Happiness ... does not consist in the gratification of desires, nor in that freedom from care, that imaginary state of repose, to which most men look so anxiously forward, and with the prospect of which their labors are lightened, but which is more languid, irksome, and insupportable than all the toils of active life. True, the objects we pursue with so much ardor are insignificant in themselves, and never fulfil our extravagant expectations; but this by no means proves them unworthy of pursuit.
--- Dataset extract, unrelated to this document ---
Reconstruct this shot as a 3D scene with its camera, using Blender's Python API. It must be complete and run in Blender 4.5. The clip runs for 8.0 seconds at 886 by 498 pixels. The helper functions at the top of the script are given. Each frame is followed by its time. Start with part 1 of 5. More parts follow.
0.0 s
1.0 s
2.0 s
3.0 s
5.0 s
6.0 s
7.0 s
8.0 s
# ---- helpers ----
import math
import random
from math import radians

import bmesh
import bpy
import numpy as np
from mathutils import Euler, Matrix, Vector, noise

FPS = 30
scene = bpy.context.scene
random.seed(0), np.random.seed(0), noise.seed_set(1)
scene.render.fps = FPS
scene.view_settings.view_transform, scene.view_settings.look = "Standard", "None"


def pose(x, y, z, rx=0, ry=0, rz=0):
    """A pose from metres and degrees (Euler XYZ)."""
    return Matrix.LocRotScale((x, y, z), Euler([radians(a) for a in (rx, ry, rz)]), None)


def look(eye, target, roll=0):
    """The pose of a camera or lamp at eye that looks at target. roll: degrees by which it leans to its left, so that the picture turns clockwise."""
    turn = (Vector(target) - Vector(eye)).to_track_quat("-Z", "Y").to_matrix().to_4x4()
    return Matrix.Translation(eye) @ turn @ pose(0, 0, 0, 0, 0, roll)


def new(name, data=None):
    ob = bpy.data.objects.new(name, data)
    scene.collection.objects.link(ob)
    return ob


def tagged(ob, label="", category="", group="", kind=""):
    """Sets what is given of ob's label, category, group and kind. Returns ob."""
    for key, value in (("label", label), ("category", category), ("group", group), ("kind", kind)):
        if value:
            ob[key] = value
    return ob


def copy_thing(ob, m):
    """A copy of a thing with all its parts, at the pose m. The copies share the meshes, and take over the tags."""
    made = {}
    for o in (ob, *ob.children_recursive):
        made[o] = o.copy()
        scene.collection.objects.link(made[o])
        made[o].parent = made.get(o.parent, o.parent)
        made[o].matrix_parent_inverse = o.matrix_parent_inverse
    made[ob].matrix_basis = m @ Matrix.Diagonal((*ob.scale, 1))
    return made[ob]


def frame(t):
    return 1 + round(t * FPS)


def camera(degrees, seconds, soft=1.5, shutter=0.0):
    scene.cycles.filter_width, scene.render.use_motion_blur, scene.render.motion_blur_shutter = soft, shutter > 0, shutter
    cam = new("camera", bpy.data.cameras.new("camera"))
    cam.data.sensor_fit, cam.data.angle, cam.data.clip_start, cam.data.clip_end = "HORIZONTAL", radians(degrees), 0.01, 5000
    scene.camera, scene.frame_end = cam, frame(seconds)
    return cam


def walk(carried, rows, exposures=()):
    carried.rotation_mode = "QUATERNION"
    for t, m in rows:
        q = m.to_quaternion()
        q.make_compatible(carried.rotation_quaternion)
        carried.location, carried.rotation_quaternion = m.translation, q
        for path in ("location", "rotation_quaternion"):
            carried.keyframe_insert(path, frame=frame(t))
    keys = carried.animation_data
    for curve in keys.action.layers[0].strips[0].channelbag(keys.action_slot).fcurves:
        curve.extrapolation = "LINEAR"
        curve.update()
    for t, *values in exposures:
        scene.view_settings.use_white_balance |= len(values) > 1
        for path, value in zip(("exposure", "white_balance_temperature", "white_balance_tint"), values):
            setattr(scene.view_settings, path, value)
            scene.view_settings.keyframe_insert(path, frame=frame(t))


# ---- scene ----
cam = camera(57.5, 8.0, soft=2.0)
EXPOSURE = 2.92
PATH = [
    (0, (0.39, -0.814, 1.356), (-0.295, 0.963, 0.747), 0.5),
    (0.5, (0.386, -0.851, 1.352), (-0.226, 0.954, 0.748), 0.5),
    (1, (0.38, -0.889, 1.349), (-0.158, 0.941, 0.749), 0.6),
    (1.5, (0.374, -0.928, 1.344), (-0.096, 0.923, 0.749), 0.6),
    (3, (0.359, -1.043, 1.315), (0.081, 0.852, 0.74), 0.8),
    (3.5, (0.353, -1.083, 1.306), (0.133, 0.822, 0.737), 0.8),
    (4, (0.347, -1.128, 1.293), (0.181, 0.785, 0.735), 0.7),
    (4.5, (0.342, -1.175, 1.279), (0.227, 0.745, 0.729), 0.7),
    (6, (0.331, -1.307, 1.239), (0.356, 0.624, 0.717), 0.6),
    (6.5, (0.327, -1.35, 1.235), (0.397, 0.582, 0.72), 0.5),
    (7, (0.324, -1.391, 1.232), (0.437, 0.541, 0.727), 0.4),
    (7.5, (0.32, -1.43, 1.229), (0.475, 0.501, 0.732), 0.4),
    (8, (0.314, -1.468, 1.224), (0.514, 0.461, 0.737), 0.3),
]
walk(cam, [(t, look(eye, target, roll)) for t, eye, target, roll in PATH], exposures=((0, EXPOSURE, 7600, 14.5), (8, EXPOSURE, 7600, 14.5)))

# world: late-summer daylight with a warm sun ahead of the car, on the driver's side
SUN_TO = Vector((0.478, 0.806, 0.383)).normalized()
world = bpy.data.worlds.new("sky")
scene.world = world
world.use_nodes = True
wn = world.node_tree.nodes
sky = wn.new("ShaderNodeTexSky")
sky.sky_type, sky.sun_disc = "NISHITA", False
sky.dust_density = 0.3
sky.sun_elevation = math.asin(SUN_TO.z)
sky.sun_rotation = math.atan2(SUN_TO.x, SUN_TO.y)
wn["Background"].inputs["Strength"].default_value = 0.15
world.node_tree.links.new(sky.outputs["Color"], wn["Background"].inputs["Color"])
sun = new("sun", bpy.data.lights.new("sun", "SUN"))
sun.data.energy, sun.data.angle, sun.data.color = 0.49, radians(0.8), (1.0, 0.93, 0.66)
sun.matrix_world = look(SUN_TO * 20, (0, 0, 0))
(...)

Properly to estimate their value, we must take into view all the pleasurable emotions they awaken prior to attainment.

WILLIAM MATHEWS

Hints on Success in Life


We find that the more a cultivated reason devotes itself to the aim of enjoying life and happiness, the further does man get away from true contentment.

IMMANUEL KANT

Groundwork for the Metaphysics of Morals


Happiness and freedom begin with a clear understanding of one principle: Some things are within our control, and some things are not. It is only after you have faced up to this fundamental rule and learned to distinguish between what you can and can't control that inner tranquility and outer effectiveness become possible.

EPICTETUS

The Art of Living


Happiness in the present moment consists of very different states from happiness about the past and about the future, and itself embraces two very distinct kinds of things: pleasures and gratifications. The pleasures are delights that have clear sensory and strong emotional components, what philosophers call "raw feels"; ecstasy, thrills, orgasm, delight, mirth, exuberance, and comfort. They are evanescent, and they involve little, if any, thinking. The gratifications are activities we very much like doing, but they are not necessarily accompanied by any raw feelings at all. Rather, the gratifications engage us fully, we become immersed and absorbed in them, and we lose self-consciousness. Enjoying a great conversation, rock climbing, reading a good book, dancing, and making a slam dunk are all examples of activities in which time stops for us, our skills match the challenge, and we are in touch with our strengths. The gratifications last longer than the pleasures, they involve quite a lot of thinking and interpretation, they do not habituate easily, and they are undergirded by our strengths and virtues.